# Goal of the exercise
Pick out each line with the word "target" from the material that follows.

..............................

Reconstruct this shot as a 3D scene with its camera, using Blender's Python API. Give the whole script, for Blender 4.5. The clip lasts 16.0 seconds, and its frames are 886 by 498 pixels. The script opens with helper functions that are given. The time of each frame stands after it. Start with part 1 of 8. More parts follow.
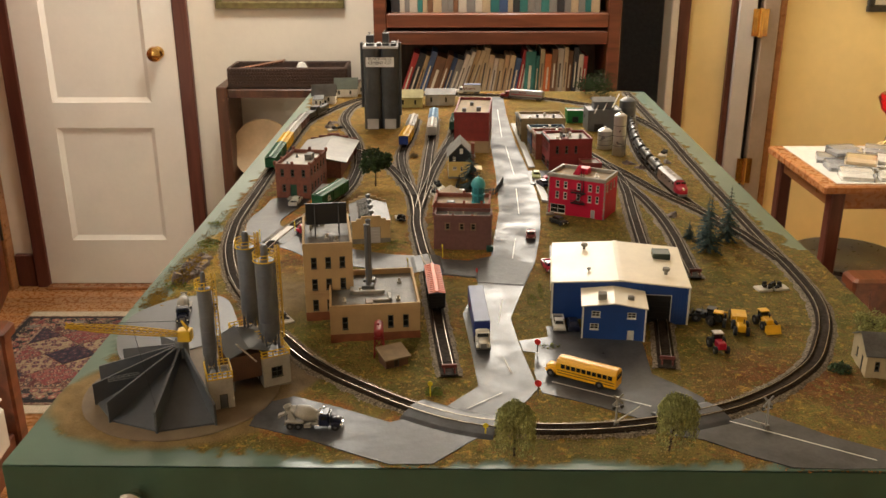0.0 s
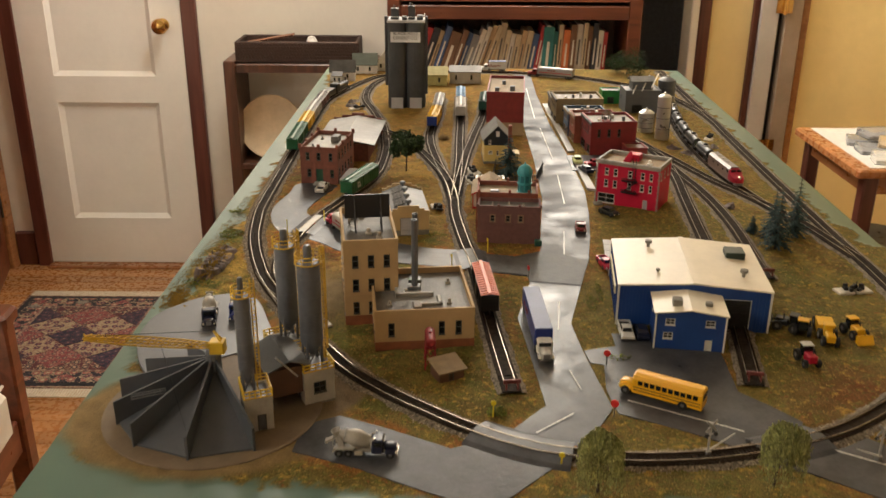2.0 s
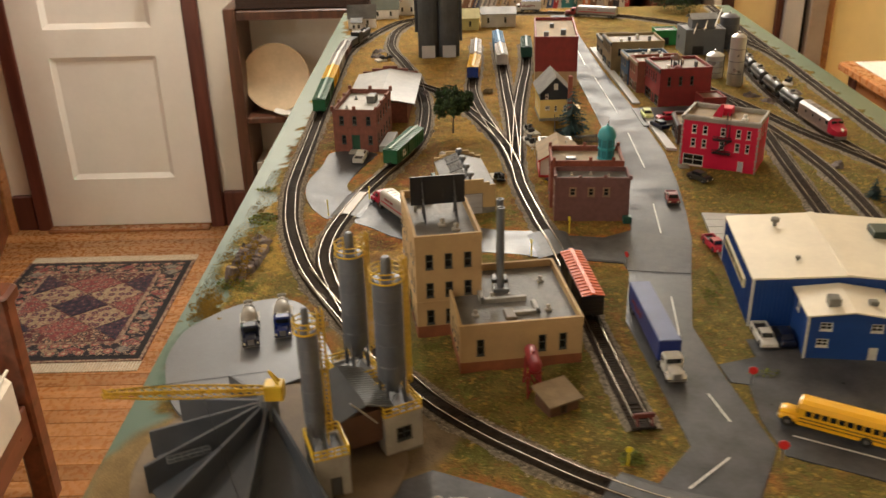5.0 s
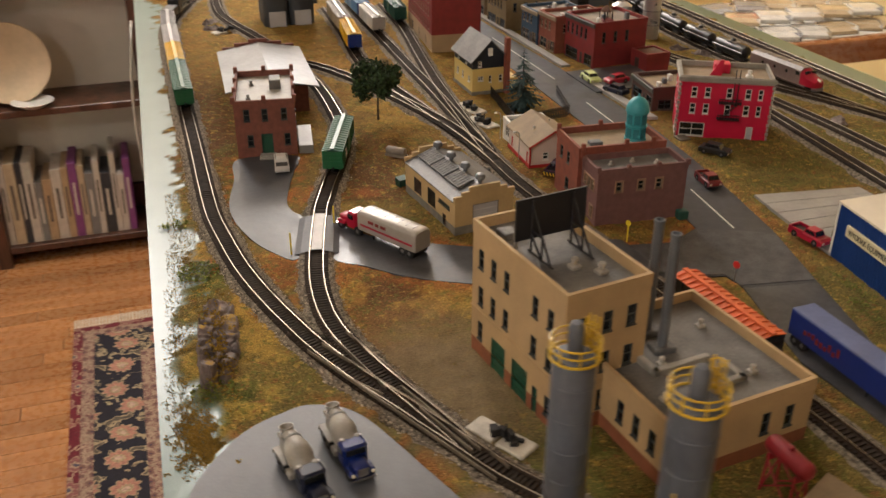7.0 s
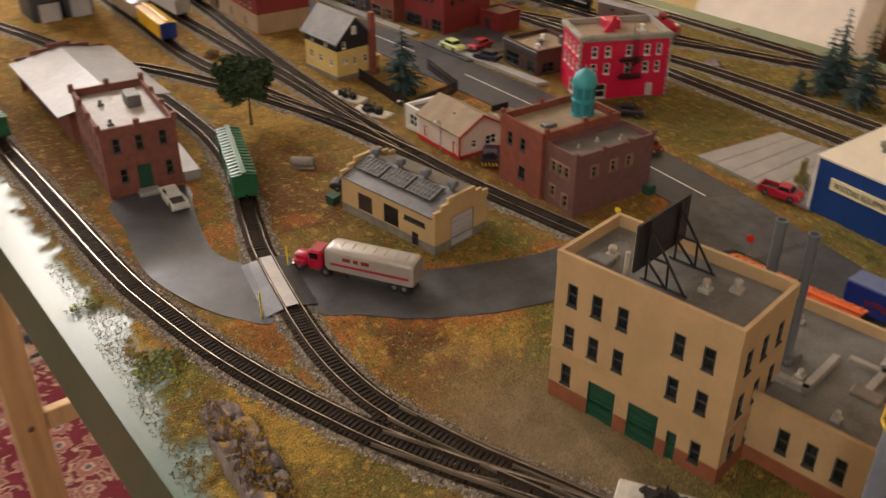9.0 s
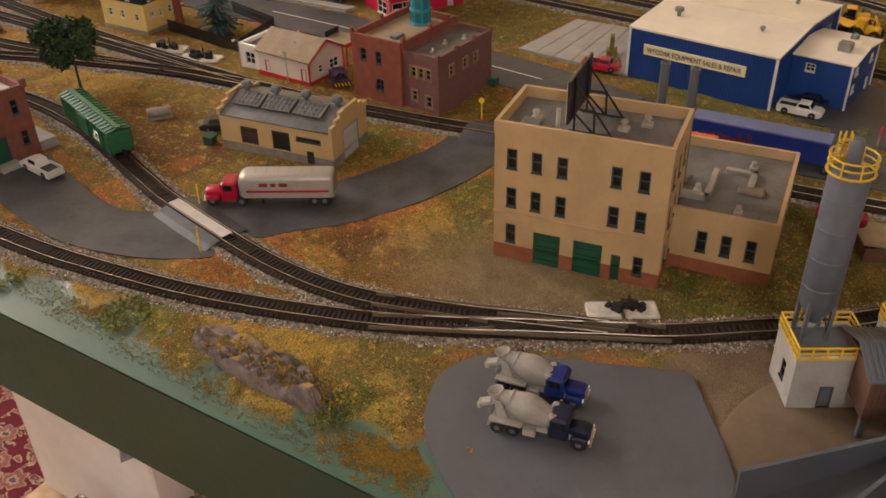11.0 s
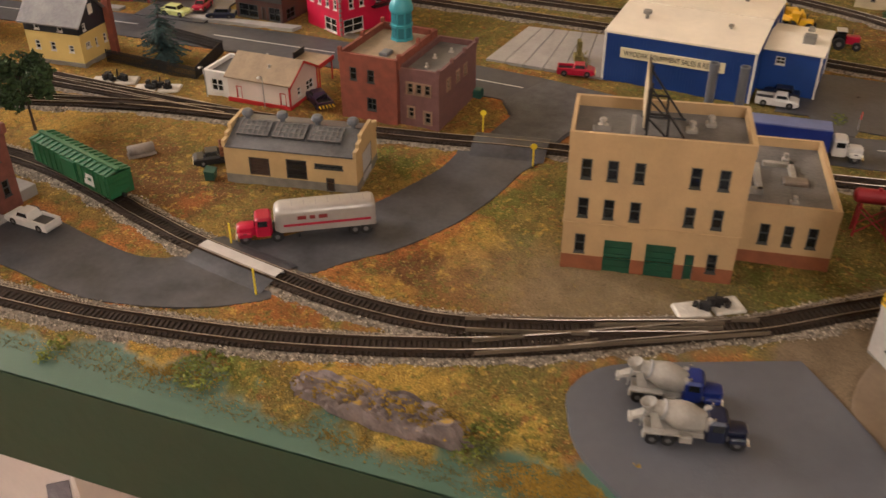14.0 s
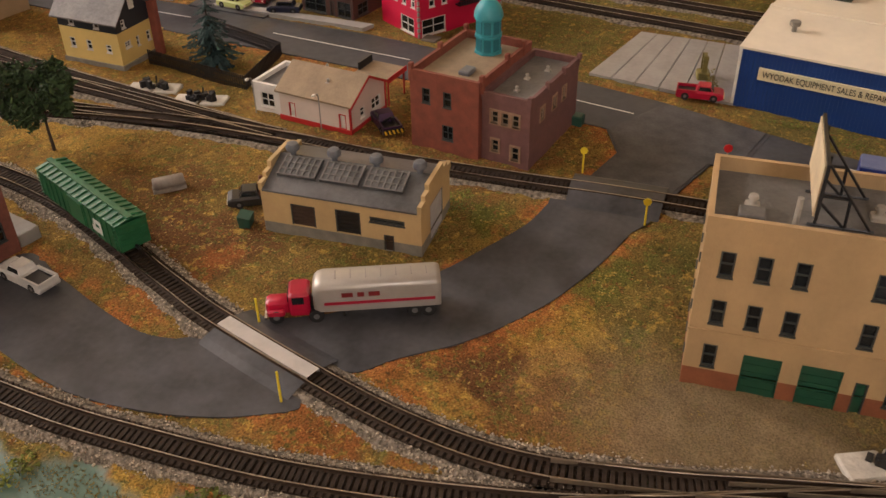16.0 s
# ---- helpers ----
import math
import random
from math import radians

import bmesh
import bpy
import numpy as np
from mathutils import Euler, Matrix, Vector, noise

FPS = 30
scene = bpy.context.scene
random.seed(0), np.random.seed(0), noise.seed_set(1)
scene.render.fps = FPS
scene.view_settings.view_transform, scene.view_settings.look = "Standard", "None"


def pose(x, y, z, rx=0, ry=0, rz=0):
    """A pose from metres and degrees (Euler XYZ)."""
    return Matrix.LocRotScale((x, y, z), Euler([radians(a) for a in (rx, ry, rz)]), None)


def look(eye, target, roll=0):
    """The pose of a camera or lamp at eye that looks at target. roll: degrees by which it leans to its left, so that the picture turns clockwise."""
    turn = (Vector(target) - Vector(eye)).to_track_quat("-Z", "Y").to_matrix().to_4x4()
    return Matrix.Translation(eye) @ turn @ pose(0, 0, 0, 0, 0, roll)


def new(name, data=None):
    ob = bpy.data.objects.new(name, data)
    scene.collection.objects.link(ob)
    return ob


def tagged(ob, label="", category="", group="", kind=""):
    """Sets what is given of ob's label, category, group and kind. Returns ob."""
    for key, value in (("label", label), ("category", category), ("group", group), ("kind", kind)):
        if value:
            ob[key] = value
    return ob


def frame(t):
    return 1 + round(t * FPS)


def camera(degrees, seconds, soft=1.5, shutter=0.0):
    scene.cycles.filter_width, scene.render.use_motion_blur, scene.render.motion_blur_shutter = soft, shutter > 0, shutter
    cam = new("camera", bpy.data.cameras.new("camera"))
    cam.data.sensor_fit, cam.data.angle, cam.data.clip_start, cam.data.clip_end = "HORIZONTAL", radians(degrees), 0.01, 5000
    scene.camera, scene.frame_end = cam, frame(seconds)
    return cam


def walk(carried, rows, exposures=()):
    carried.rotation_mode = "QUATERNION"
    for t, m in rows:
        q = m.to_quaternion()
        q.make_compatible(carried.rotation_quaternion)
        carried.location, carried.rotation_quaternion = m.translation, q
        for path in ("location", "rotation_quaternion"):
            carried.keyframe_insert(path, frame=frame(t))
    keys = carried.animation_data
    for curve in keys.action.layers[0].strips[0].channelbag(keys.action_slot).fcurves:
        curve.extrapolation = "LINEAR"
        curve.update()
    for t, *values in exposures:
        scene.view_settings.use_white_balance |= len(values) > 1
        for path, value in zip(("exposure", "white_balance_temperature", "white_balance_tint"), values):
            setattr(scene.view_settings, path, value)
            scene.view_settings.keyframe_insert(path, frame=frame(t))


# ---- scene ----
cam = camera(51.89, 16.0, shutter=0.5)
PATH = [
    (0, pose(-0.0417, -0.5742, 0.3853, 69.75, 0.11, 1.00)),
    (0.5, pose(-0.0569, -0.5793, 0.3858, 69.95, 0.52, 0.37)),
    (1, pose(-0.0951, -0.5707, 0.3817, 69.42, -0.04, -0.65)),
    (1.5, pose(-0.1119, -0.5390, 0.3670, 67.24, -1.18, -3.25)),
    (2, pose(-0.0936, -0.4843, 0.3724, 68.24, -0.36, 1.11)),
    (2.5, pose(-0.0842, -0.4518, 0.3760, 67.82, -0.57, 1.65)),
    (3, pose(-0.0741, -0.4357, 0.3717, 67.74, -1.26, 3.25)),
    (3.5, pose(-0.0551, -0.4214, 0.3643, 67.77, -0.43, 5.38)),
    (4, pose(-0.0505, -0.4039, 0.3560, 67.43, -1.20, 6.37)),
    (4.5, pose(-0.0808, -0.3814, 0.3515, 65.68, -0.23, 4.42)),
    (5, pose(-0.1632, -0.3255, 0.3497, 64.60, 1.27, 0.41)),
    (5.2, pose(-0.1925, -0.3072, 0.3486, 64.01, 1.59, -1.22)),
    (7.3, look((-0.4021, -0.0430, 0.2909), (0.2456, 1.5892, -0.6663), 0.05)),
    (7.5, look((-0.4329, -0.0318, 0.2944), (0.2934, 1.5461, -0.6969), 0.16)),
    (8, look((-0.4442, 0.0119, 0.2933), (0.4015, 1.5263, -0.7025), 1.09)),
    (8.5, look((-0.4296, 0.0571, 0.2897), (0.4303, 1.5782, -0.6834), 0.33)),
    (9, look((-0.4614, 0.0991, 0.2908), (0.5896, 1.4610, -0.7293), 0.05)),
    (9.5, look((-0.5204, 0.1205, 0.2940), (0.7070, 1.3054, -0.7497), -0.28)),
    (10, look((-0.5536, 0.1296, 0.2910), (0.7700, 1.1571, -0.8009), -0.53)),
    (10.2, look((-0.5648, 0.1304, 0.2914), (0.7844, 1.1342, -0.7912), -1.14)),
    (12.3, look((-0.5844, 0.1762, 0.2664), (0.9090, 0.8671, -0.8706), -0.64)),
    (12.5, look((-0.5945, 0.1822, 0.2709), (0.9256, 0.8359, -0.8526), -1.10)),
    (13, look((-0.6161, 0.2036, 0.2774), (0.9404, 0.8225, -0.8155), -1.29)),
    (13.5, look((-0.6250, 0.2289, 0.2836), (0.9497, 0.8628, -0.7739), -1.79)),
    (14, look((-0.6182, 0.2612, 0.2821), (0.9566, 0.8398, -0.8066), -0.09)),
    (14.5, look((-0.5709, 0.2874, 0.2788), (0.9425, 0.9574, -0.8441), -1.49)),
    (15, look((-0.5323, 0.3020, 0.2760), (0.9703, 0.9865, -0.8525), -1.30)),
    (15.5, look((-0.5117, 0.3042, 0.2710), (0.9692, 1.0133, -0.8709), -1.18)),
    (16, look((-0.4993, 0.3064, 0.2642), (0.9691, 1.0405, -0.8782), -1.05)),
]
LIGHT = [(0, 0.08, 6200, 5), (3, -0.02, 6150, 5), (5, 0.15, 6100, 5), (7.5, -0.12, 5850, 11), (10, -0.06, 5850, 13), (12.5, 0.05, 5850, 15), (13.5, 0.18, 5850, 15), (14.5, 0.08, 6000, 17), (16, -0.08, 6000, 17)]
walk(cam, PATH, LIGHT)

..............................

# Output below
def look(eye, target, roll=0):
    """The pose of a camera or lamp at eye that looks at target. roll: degrees by which it leans to its left, so that the picture turns clockwise."""
    turn = (Vector(target) - Vector(eye)).to_track_quat("-Z", "Y").to_matrix().to_4x4()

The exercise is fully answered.